Semangat untuk membangun komunitas setempat juga terlihat dari Nichoa Chocolate, sebuah usaha kecil dari Magelang, Jawa Tengah. Nichoa Chocolate memproduksi pangan sehat dari cokelat sekaligus memberdayakan sekitar 30 petani perempuan di Desa Bigaran.
”Kami membuat cokelat untuk ibu menyusui dan ibu hamil sekaligus membantu mengangkat petani cokelat dari kemiskinan. Sebagai seorang bidan di daerah, saya sering mendapati ibu hamil tidak nyaman mengonsumsi makanan tambahan untuk ibu hamil,” tutur Andri Setyowati (27), pendiri Nichoa Chocolate.

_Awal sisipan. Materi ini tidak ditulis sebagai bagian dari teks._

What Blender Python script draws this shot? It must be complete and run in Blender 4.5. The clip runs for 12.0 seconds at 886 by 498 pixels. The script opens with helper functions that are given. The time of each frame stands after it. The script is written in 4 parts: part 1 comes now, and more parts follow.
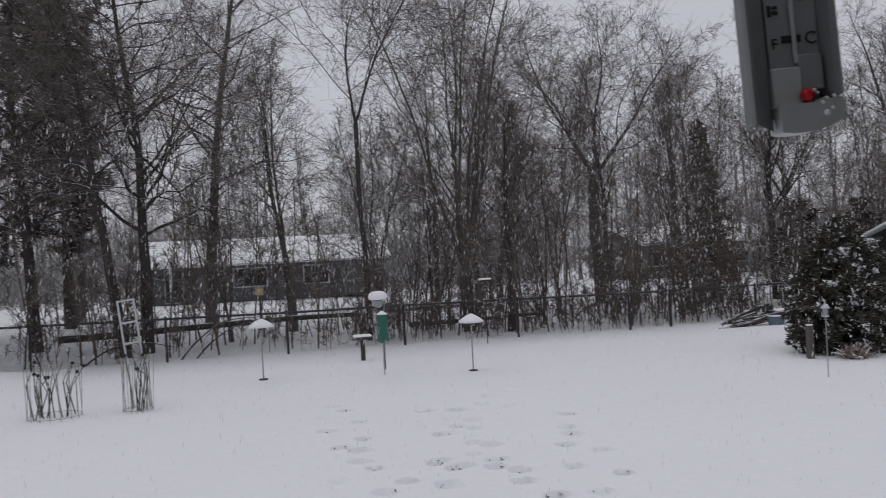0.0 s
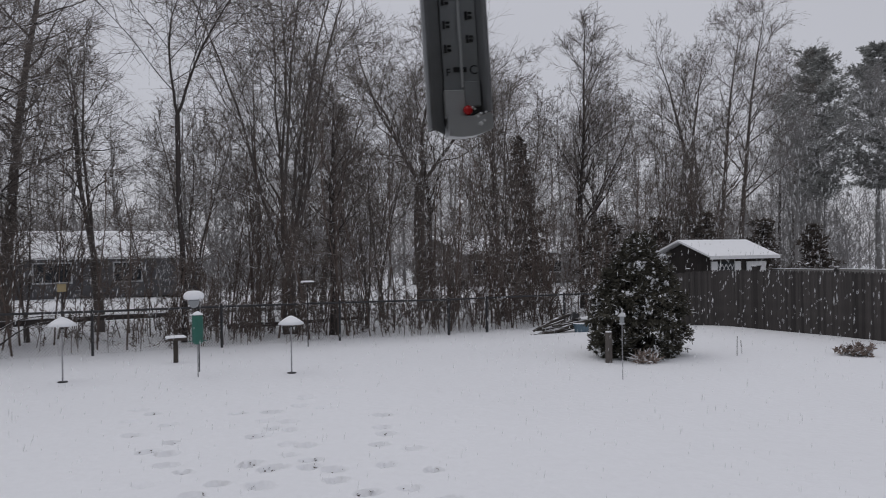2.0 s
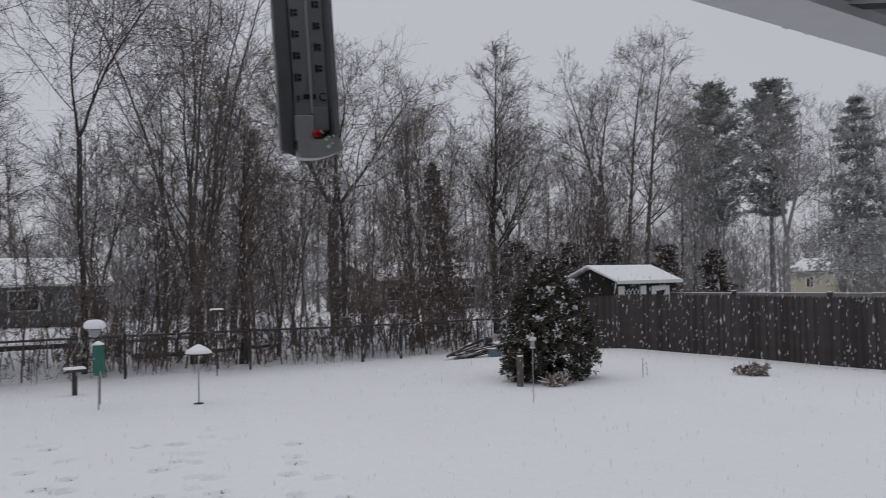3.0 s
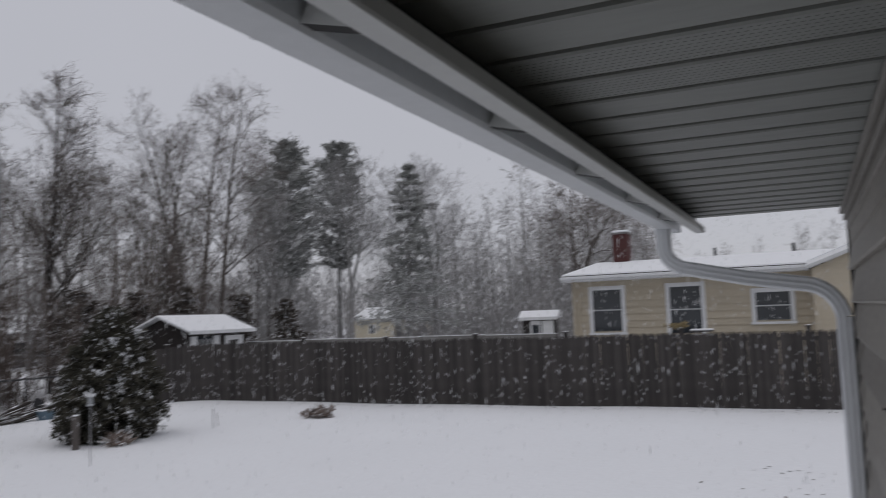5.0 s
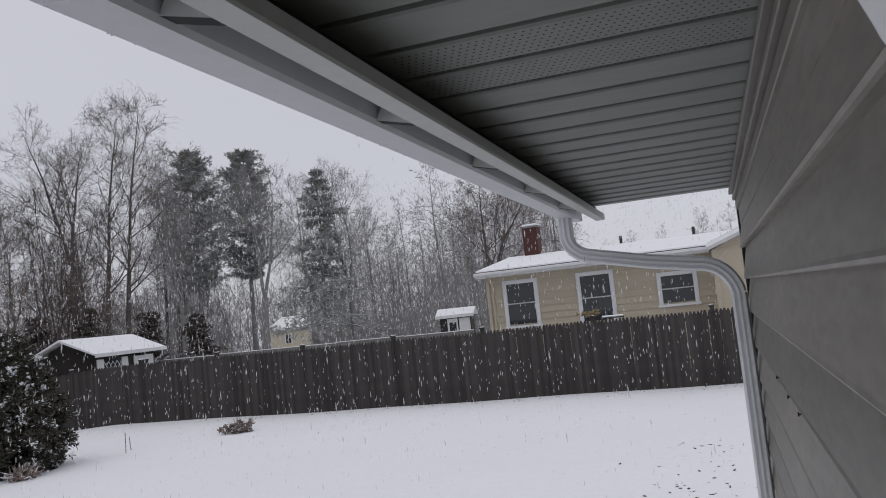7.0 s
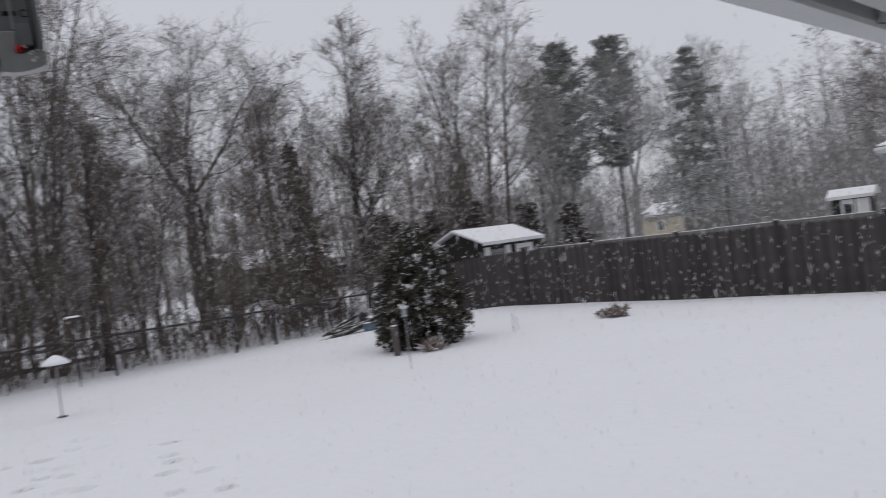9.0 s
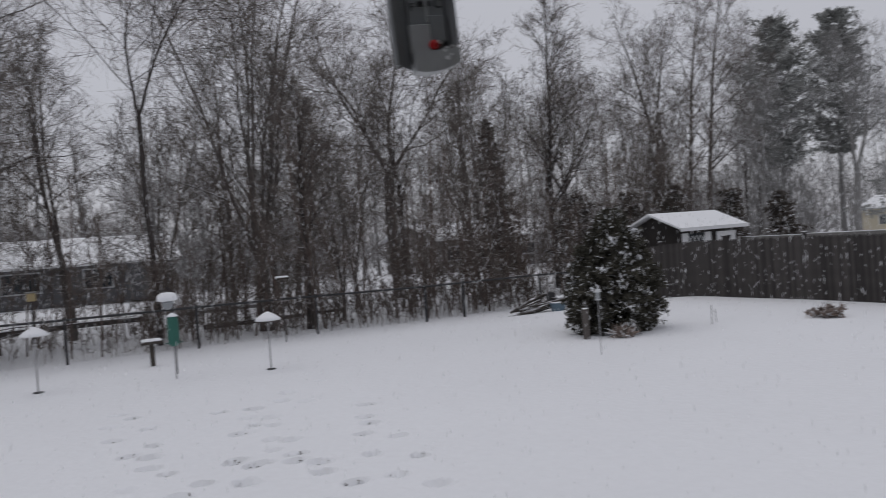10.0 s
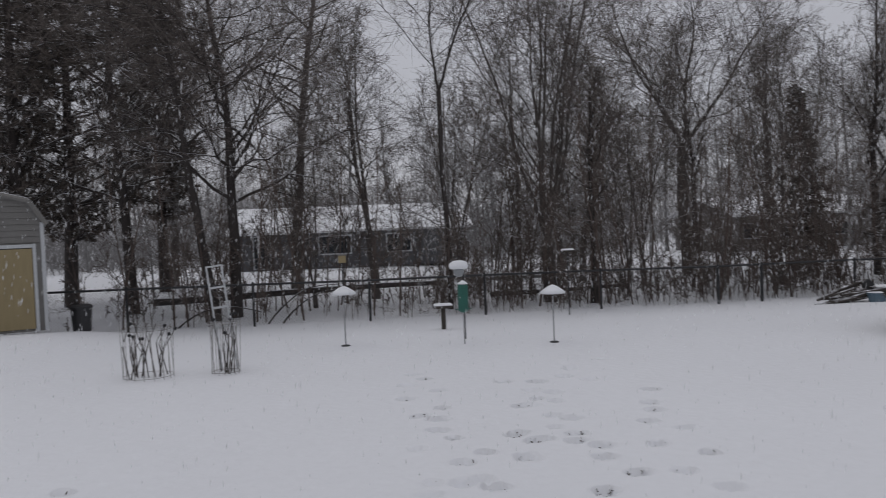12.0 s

Sejauh ini, Nichoa Chocolate telah memproduksi enam varian rasa cokelat, yaitu dua jenis untuk ibu hamil dan menyusui serta empat jenis cokelat yang sehat. Mereka berkonsultasi dengan para ahli gizi dari gizigo.id terkait komposisi kandungan dalam cokelat. Menurut rencana, mereka juga akan menciptakan cokelat yang aman untuk penderita diabetes dan penderita penyakit imunitas.
”Kami baru mulai membuka usaha pada akhir 2019. Saat ini, kapasitas produksi kami 100-200 buah cokelat per hari untuk semua varian rasa. Satu buah cokelat seharga Rp 33.000 dengan ukuran 90 gram,” kata Lufthans Arstipendy (30), pendiri bersama Nichoa Chocolate.
Sumber daya manusia
Selain pemanfaatan sumber daya alam, sejumlah kelompok anak muda juga mengupayakan pemberdayaan sumber daya manusia. Kampung Marketer dari Purbalingga, Jawa Tengah, salah satunya.
Kampung Marketer adalah semacam biro penyalur tenaga kerja di bidang pemasaran digital. Kampung Marketer didirikan oleh Nofi Bayu Darmawan pada 2017 dengan tujuan untuk mengurangi pengangguran dan urbanisasi.
”Kampung Marketer melatih para pemuda di desa untuk menjadi customer service, advertiser, dan copywriter. Kami telah melatih sekitar 900 pemuda dan bekerja di lebih dari 20 kantor di desa-desa, antara lain Desa Tamansari, Kertanegara, Tunjungmuli, Kramat, dan Rajawana,” kata Evaluator Kampung Marketer Umu Khoirunnisa (25).
Umu menjelaskan, para pemuda tersebut akan dihubungkan dengan sekitar 280 pelaku usaha daring dari sejumlah kota di bidang kosmetik, busana, dan obat-obatan herbal. Mereka kemudian akan bekerja dalam periode waktu tertentu kepada satu pelaku usaha.
”Mereka bisa memperoleh gaji pokok sekitar Rp 600.000 per bulan. Namun, banyak juga yang mendapatkan gaji Rp 1 juta-Rp 3 juta. Gaji itu lumayan cukup karena mereka bisa bekerja di kantor yang kami sediakan dan kebanyakan tinggal di rumah orangtua,” tuturnya.
Dalam kompetensi Young Changemakers Social Enterprise Academy 2.0: Female Socio-techpreneur Edition (YCSEA) pada 2020, Kampung Marketer keluar sebagai pemenang utama. Kampung Marketer unggul dalam inovasi untuk mengurangi pengangguran, laju urbanisasi, dan menciptakan wirausaha muda di desa. Mereka mendapatkan hadiah sebesar Rp 25 juta.
Nichoa Chocolate meraih juara kedua dan Mooi Papua memperoleh juara ketiga. Mooi Papua membuat produk kesehatan dan kecantikan tubuh dari bahan alami tanah Papua dan memberdayakan mama-mama Papua.
”Ketiga tim ini sebenarnya memiliki tingkat solidaritas yang sama kuat. Kejelasan konsep bisnis dan tingkat impact yang dihasilkan. Beberapa tim memiliki impact yang lebih kuat. Terakhir, konektivitas permasalahan yang ada dengan solusi yang tepat,” ujar Cultural Affairs Specialist @america United States Embassy Jakarta Rosalina Ramadhanni, salah satu juri.